Inspiration will leave you in the lurch and repeatedly break your heart. You still will love it and long for it and put up with its philandering ways. And you will wait and postpone good things in hopes that it will arrive any moment now.

The best way to summon it is to ignore it, play hard-to-get, and just start doing your work, whether you feel like it or not.

I aim to write something every day. Some days I wait and wait, longing for even a tiny nudge of inspiration, and the day gets late with no love from the muse. Then I just have to start writing something to keep that daily commitment, even if I’m sure what I write will be lame or trite or completely unoriginal. This is one of those posts.

Inspiration did not arrive, but I did.

Write what you want to read

I’m reading The Way of Kings by Brandon Sanderson now. (Thanks to my friend, Jesse, for the recommendation.) It’s an epic fantasy novel (1,000 pages in this first of a planned ten book series) and not my usual reading fare. But I’m immersed in it and marveling at the compelling narrative and level of detail the author has created. Years ago, before the movies ever came out, I read Tolkien’s Lord of the Rings and felt a similar level of awe at the marvelous world an author can create.

Intrigued by this young author’s career, I found this interview with Sanderson and appreciated his approach:

I can only speak from my own experience, which may be abnormal, but I really feel that the times where I worried too much about the market were the times I wrote my worst fiction. And the times where I wrote: “this is what I want to read — this is what I’m passionate about,” I wrote my best fiction. And so that’s what I would advise.

That being said, I was very steeped in this genre. You can say what I wanted to read was very naturally an outgrowth of what a lot of what the fandom wanted to read because I was one of them. That’s why it worked for me. And I’m sure there are a number of people who are writing to their passion, and it just doesn’t end up catching on. I wrote 13 books before I got published, and at the end of the day I decided I would rather keep writing and never publish than give up writing or go do something else. And if I reached the end of my life and had 70 unpublished novels, I’d still consider myself a successful writer. That decision has driven me ever since and it’s worked out for me. -Brandon Sanderson

He’s writing what he wants to read and seems as if he would be content if he was never published.

That’s a good formula for work in general, not just writing. Make things that will delight you. Do your best, not for the chance for advancement or to impress bosses or to win some sales competition. Be awesome in all that you do whether anyone else notices or not. You will notice. And you will delight in the intrinsic rewards of work that shines regardless of any extrinsic rewards.

And that approach is more likely to produce quality work that does resonate and connect with others in a more meaningful way than trying to figure out what will sell.
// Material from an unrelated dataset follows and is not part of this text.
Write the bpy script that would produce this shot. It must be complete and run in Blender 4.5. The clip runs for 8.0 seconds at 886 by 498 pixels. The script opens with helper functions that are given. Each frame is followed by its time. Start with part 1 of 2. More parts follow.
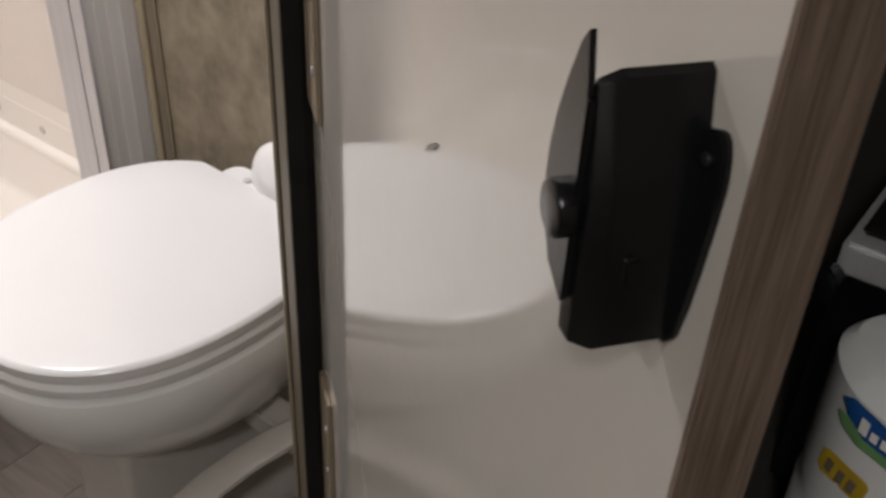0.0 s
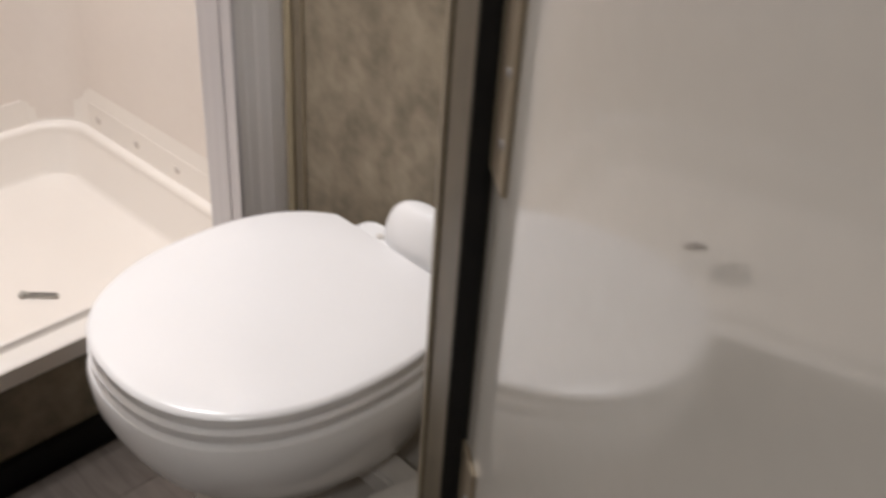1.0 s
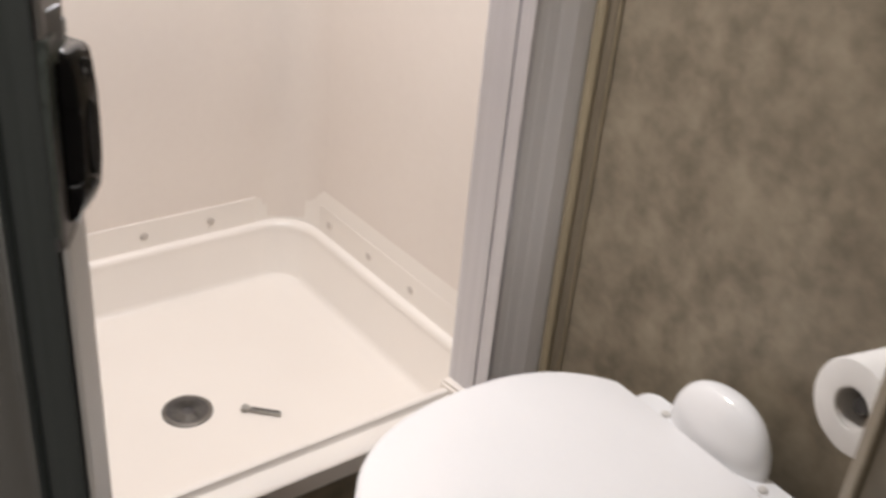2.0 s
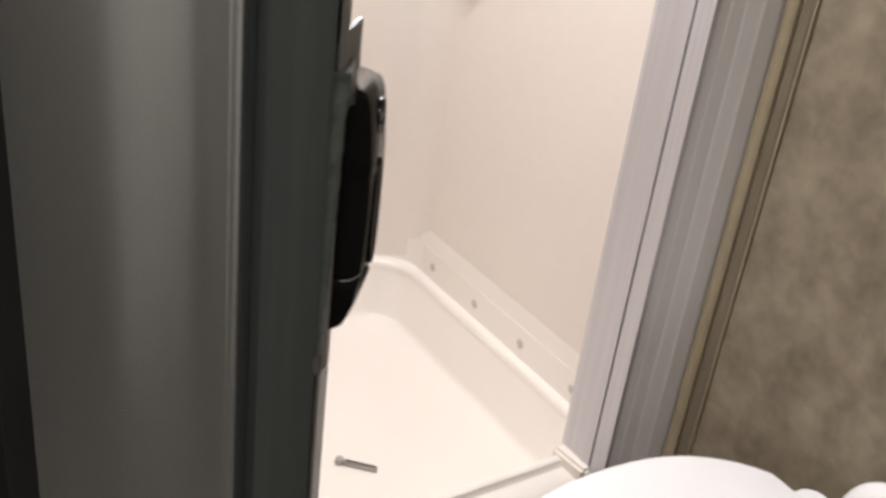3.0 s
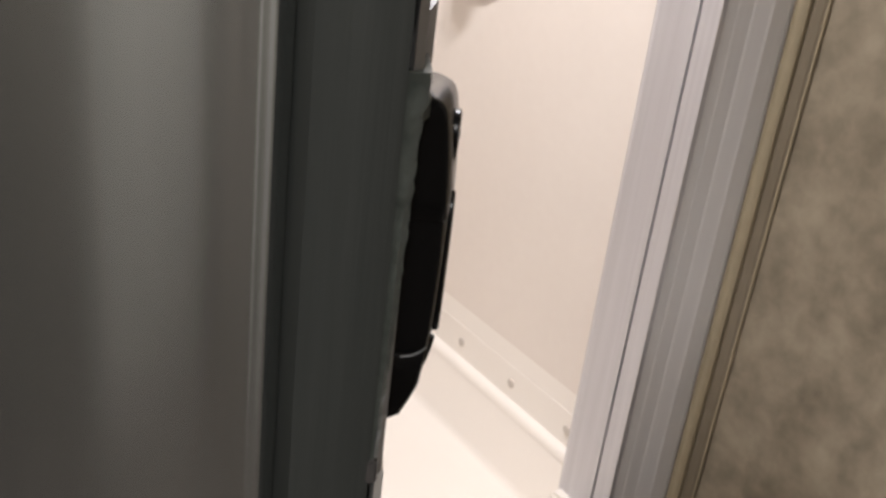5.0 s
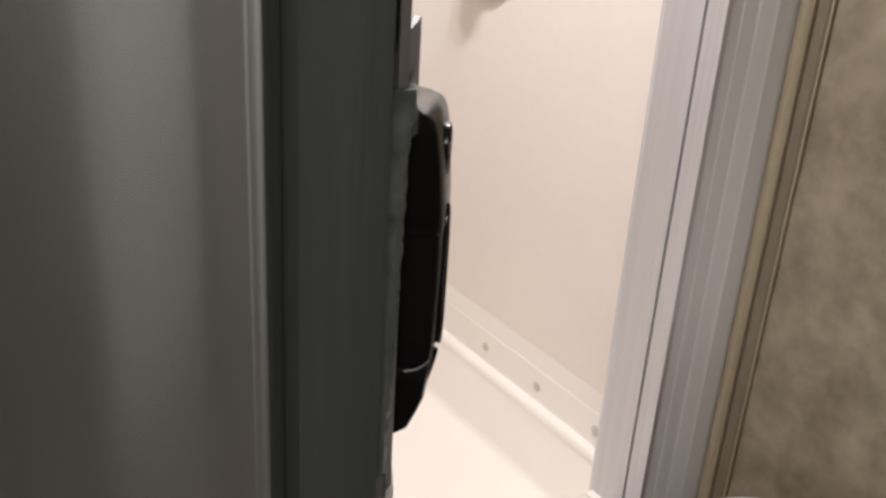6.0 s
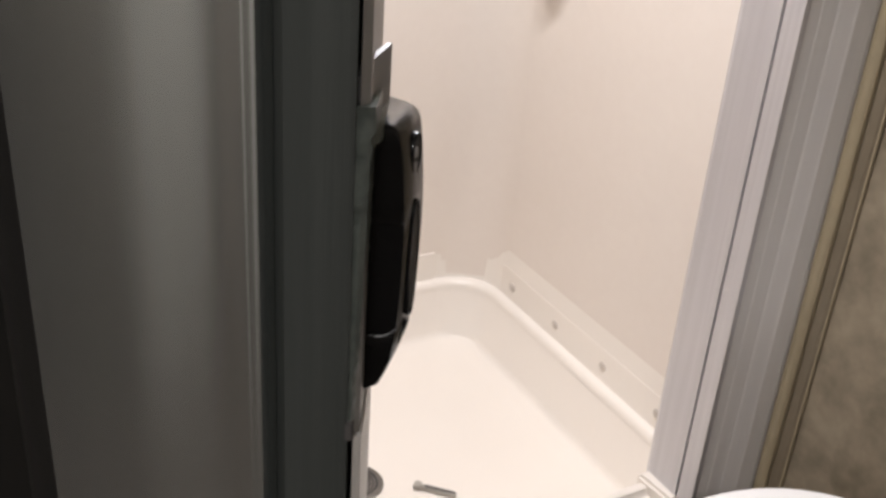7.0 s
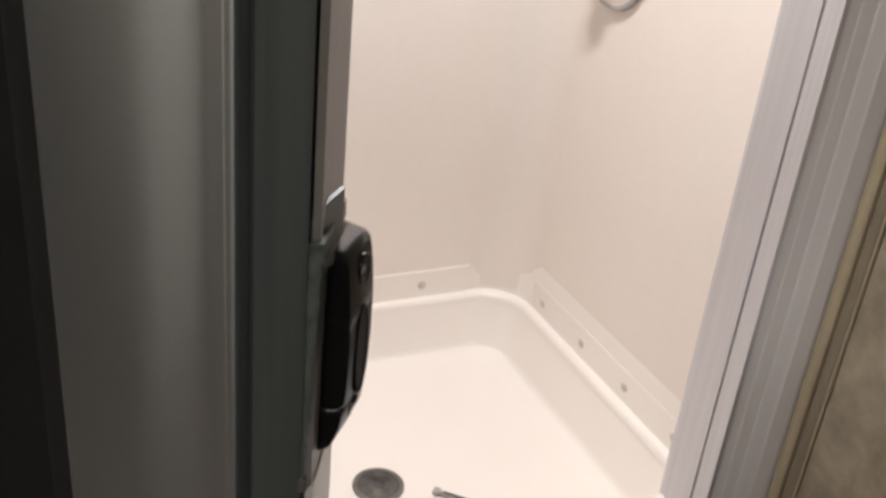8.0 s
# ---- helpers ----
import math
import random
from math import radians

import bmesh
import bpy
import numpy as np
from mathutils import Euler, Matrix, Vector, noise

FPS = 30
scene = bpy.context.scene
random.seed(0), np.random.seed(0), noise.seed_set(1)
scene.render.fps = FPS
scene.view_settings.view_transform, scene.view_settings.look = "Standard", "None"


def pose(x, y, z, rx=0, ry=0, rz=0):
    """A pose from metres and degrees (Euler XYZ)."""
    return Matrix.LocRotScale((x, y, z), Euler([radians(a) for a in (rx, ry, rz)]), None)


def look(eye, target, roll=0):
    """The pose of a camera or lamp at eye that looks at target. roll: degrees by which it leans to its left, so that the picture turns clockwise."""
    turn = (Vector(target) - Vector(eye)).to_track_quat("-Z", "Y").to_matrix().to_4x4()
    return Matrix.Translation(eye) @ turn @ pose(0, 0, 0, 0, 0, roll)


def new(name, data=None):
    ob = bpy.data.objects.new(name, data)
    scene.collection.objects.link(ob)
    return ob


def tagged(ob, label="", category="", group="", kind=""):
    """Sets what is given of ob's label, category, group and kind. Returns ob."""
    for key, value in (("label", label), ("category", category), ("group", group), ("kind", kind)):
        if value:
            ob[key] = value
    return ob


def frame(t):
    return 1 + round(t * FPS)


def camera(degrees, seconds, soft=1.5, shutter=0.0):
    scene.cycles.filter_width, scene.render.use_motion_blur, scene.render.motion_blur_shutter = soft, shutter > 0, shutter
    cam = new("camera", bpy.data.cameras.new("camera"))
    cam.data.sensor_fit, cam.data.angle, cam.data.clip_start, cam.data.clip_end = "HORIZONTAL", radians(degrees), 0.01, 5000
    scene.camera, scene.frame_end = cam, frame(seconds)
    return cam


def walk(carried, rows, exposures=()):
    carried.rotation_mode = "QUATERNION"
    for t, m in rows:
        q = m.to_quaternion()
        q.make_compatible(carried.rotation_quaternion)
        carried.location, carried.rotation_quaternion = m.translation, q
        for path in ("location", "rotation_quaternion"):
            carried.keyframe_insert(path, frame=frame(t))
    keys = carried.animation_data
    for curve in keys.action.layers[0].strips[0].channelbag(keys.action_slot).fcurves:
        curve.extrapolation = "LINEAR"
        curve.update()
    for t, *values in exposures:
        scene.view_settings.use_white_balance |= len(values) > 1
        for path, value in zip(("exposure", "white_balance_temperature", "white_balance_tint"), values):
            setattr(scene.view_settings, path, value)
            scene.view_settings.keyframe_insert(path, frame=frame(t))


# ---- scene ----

Well conceived, clearly said

I saw the quotation below in this article yesterday: Microsoft’s New CEO Needs an Editor.

“Whatever is well conceived is clearly said,
And the words to say it flow with ease.” -Nicolas Boileau

Many words and fancy words do not impress. They communicate, instead, a lack of clarity and likely an ill-conceived idea.

When my sentences keep getting more complex and tangled in paragraphs that need yet another paragraph to explain further, I should stop and rethink what I’m trying to accomplish. Go back to “Why?” and scrap it if I can’t come up with a clear answer.

Tolstoy called for us to be honest and brave and “to act and speak that your motives should be intelligible to an affectionate seven-year-old boy.” (I’ve got a seven-year-old daughter who is mostly affectionate. Tolstoy would nominate her to be my editor.)

Flow is the desired state. I might need to write my way into it and hack through adverbs and jargon to get there, but what I deem inessential should not make it past my Publish button or Print icon.

Share nothing that is not simply stated and easily understood.

 

 

“How do I move the needle?”

I enjoyed this video about screenwriter Dustin Lance Black’s writing process shawnblanc.net linked to today:

Black, who wrote the screenplays for J. Edgar and Milk, has a richly complex, yet clear and beautiful process for putting together his screenplays. Watching him lay out all those note cards on that giant table sparked memories, happy memories, of working on a research paper in college. I wrote an honors thesis in a religion class my senior year and used a similar process where I researched like crazy and then sorted my note cards like I was playing a delightfully challenging game of solitaire. I would rearrange and discard and rethink and see it all eventually unfold into a meaningful narrative that flowed logically and came to a satisfying conclusion.

Black has a clear commitment to digging deeply into a subject, doing meticulous, even excruciating work, and taking his time to let the story come to him. And he’s willing to let go of ideas he loves to better serve the story.

I find a similar workflow works for me in light table view in Keynote. It’s the digital equivalent for me of a table full of note cards. Analog or digital, there’s much to value in a process where you can see the big picture of a story or a project or an idea and make connections and rearrange and discard to better serve the narrative arc.

Do the hard work. Dig deep for details. Spend the time necessary to know your stuff. Then zoom out and find the big picture. That zoomed out perspective might show you a completely different direction than you had originally expected.

Of course, the big picture, the point of your work, has to begin and end with “Why?” Black says just this at the beginning of the video:

“That’s where I start, taking an idea, whether it’s fiction or non-fiction, and figuring out why. Not just what you’re going to tell, not that it’s entertaining or interesting. But why are you telling that story? What is the purpose of that story? For me it’s always, How do I move the needle? How do I change the culture? Now.”

We all want to “move the needle”, to do something worth talking about, to make a difference. I’m inspired to invest in a crisp, new stack of note cards and get busy crafting a story worth telling.